Why Utility ETFs Win Out
Utilities are a vastly different investment than other high yield opportunities. First, many of the best dividend payers are in the regulated utility industry, meaning their returns on capital are guaranteed and their customers are entirely captive. Compared to junk bond ETFs, which place investors in the most speculative corner of high-yield investing, utilities provide similar yields with much more creditworthiness.
Furthermore, utilities offer inflation protection. While higher inflation rates leads to lower utility company valuations, utilities are paid based on how much capital they deploy in regulated markets. Therefore, inflation in the cost to build new power plants means more capital at work and more capital earning a guaranteed return for regulated utility investors.
All in, utilities are a great investment for investors who want yields and safety of principal. Utilities aren't an investment for those who expect market beating returns - those who rightfully concern themselves with future capital gains tax increases.
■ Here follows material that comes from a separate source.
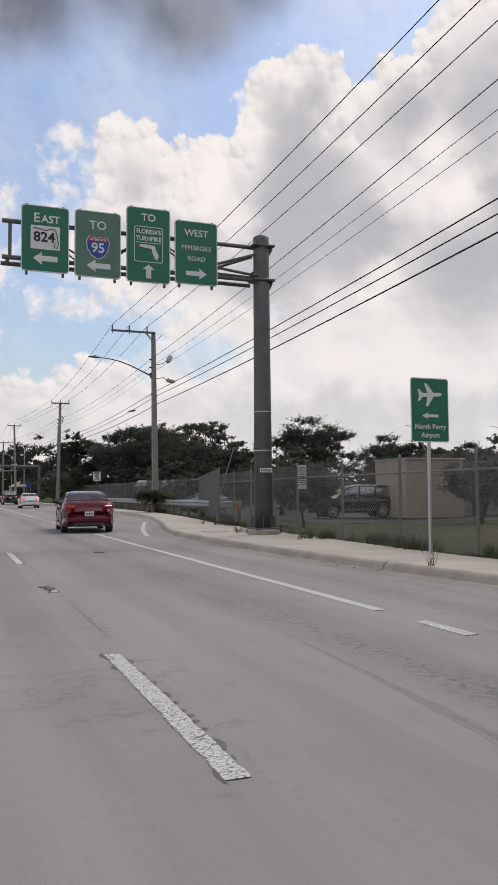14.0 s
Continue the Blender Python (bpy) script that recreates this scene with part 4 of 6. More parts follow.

Aside from utilities and their respective ETFs potentially offering a buying opportunity on the dip, other high yielding ETF categories include mortgage REITs, Preferreds, Dividend Dogs, and MLP issues, which have been broadly beaten down in recent weeks.
Top 3 Utility ETFs
Investors have three excellent choices in the utility space:
- Utilities Select Sector SPDR (NYSEARCA:XLU) - This market cap weighted ETF from State Street provides investors a mechanism to track 32 individual utility companies, energy producers, and traders. With an annual expense ratio of .18% per year and yields of 4.2% per year, this fund is a great way to play the broad utility sector.
- Vanguard Utilities ETF (NYSEARCA:VPU) - Vanguard reputation of forcing diversification is apparent in its utilities ETF VPU, which holds investments in 78 companies spanning from small to large cap stocks. Market cap weighted and invested in utilities of all types (electric, gas, and water companies as well as distributors), the fund spins off a current yield of 3.9% with the most diversified exposure of any utilities index. An expense ratio of .19% is more than fair for so much diversification.
- Dow Jones U.S. Utilities Index Fund (NYSEARCA:IDU) - Tracking the best known of all the utilities indexes, the fund follows the market cap weighting system of its peers while investing in 67 different companies. With a yield of 3.2%, it's the lowest yielding fund of them all. A combination of lower yields and higher fund expenses (expenses total .48% per year) will likely weigh on this fund in the long haul.
Vanguard's diverse holdings, moderate yield, and low annual expense ratio make it a top pick for investors looking for a simple play on an industry that can stand the test of time and tax policy to deliver strong consistent yields. Capital gains taxation is hardly a reason for income investors to ditch dividends.
Disclosure: No position in any tickers mentioned here.